The Ombudsman for Banking Services and Investments (OBSI) has started receiving complaints from clients of firms that fall under its newly-expanded mandate, and it has started recruiting new investigators to deal with the forthcoming influx.

As of August 2, firms that are registered by the Canadian Securities Administrators (CSA) will be required to use OBSI to resolve client complaints (except in Quebec). This will expand OBSI’s mandate to cover all portfolio managers, exempt market dealers, and scholarship plan dealers, in addition to the investment dealers and mutual fund dealers that are already required by their self-regulatory organizations to use OBSI. The result will be that the number of firms using OBSI will approximately triple, to over 1,800.

Some of those firms have joined OBSI already, ahead of the deadline, and Tyler Fleming, director of stakeholder relations and communications at the dispute resolution service, reports that it has received its first complaints from the clients of those firms. At this point, there are just a few of these new complaints, and Fleming says that it’s too early to conclude anything about the volume, or nature, of complaints it’s likely to receive from clients of these firms.

Nevertheless, OBSI has also started staffing up. According to a notice on its website, it is recruiting for senior investigators, and is particularly interested in people “with experience and working knowledge of the exempt market”.
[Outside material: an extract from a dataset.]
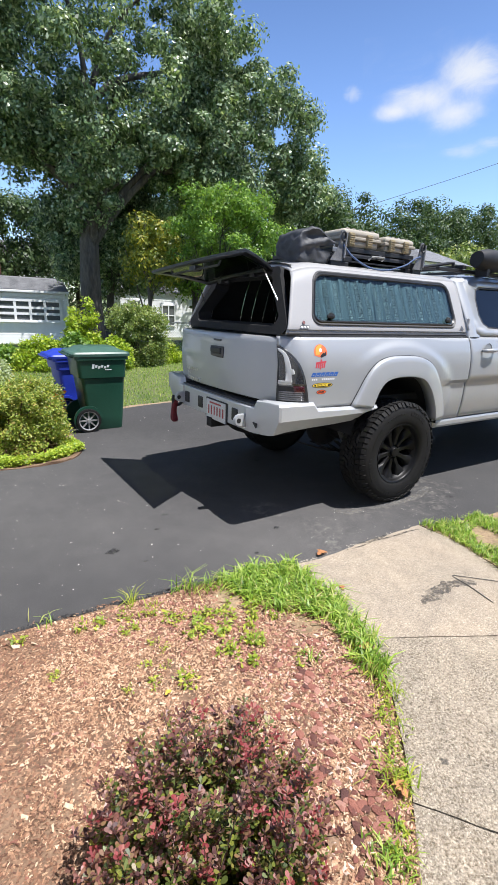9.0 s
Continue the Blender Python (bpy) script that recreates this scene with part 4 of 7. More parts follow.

“We are looking for candidates who have strong knowledge of the exempt market dealer sector in particular and investment products generally and experience investigating investment complaints,” it says. The organization is also interested in candidates with financial, accounting and or legal education, and with regulatory knowledge, it notes. The notice explains that senior investigators generally get the most complex, or highest-profile cases.

Fleming says that OBSI is hiring for a few positions, and they’re not all directly related to its expanded mandate — it’s also filling a few vacancies within its existing jurisdiction.